I think the Ito zoom of 19″ is pretty good. I imagine there might be a design limit as to how long you can make each zoom section before it adversely affects the rod’s action or balance.
The length of the zoom that can be achieved is limited by the length of the rod when collapsed. To get a two foot zoom, the grip section itself has to be several inches longer than two feet.
On more wide open streams, it a one foot or 16″ zoom doesn’t matter much. However, if you fish brushy, overgrown streams, a foot difference in rod length can mean the difference between a great day and a day of frustration.

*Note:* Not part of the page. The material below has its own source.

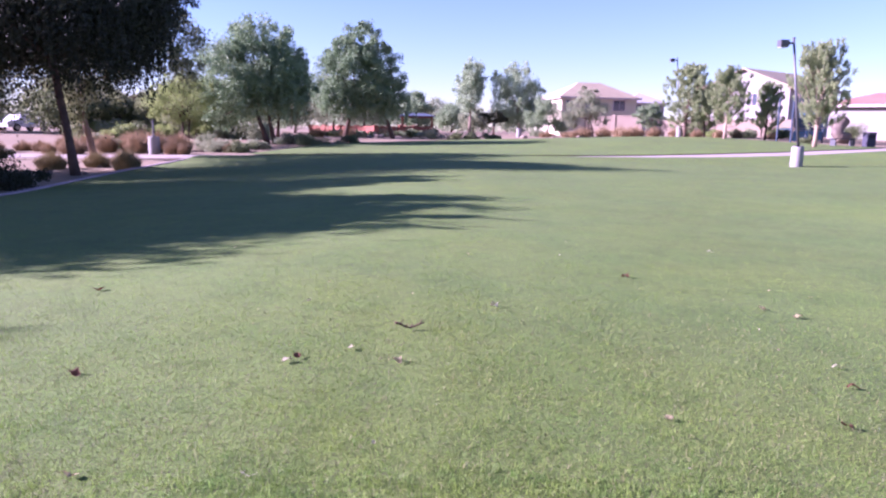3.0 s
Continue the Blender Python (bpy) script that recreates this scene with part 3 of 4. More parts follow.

I’ve noticed, on recent trips, the zoom feature can give different advantages with the presentation. Such as the pause and drift. The fly is at a certain spot in the width of the river but when the rod is zoomed can be at another. Another advantage is when you are trying to keep the fly adrift on the surface for moments the zoom feature can come on handy with longer lines! I also have found the zoom feature does not yield a great reach in casting. Once I read this article I tested it and sure enough, the zoom length on the Ito wasn’t equal to the amount of extra reach I got in my cast.
Thanks Jason, good review. I’m not an expert in any sort of fishing, but when I find that there are tight places or over hang I tend to lean more on what I think they call the bow and arrow cast. When landing fish, it’s a different story when there is over hang or a tight spot. Then I have to rely on using my brain and boy does that hurt! I personally don’t think a zoom rod is necessary, “think outside the box”. Makes you a better caster or fisherperson . Again, this is coming from the most inexperience fisherperson in the world! Just my two sense!
I have been using a zoom rod for a while now, and despite I like it, and appreciate the versatility, I always use it full length if I can because no matter how good the lock is, there is something in the folded segments that makes the cast unpleasant to me, and that doesn’t change between several brands I tried.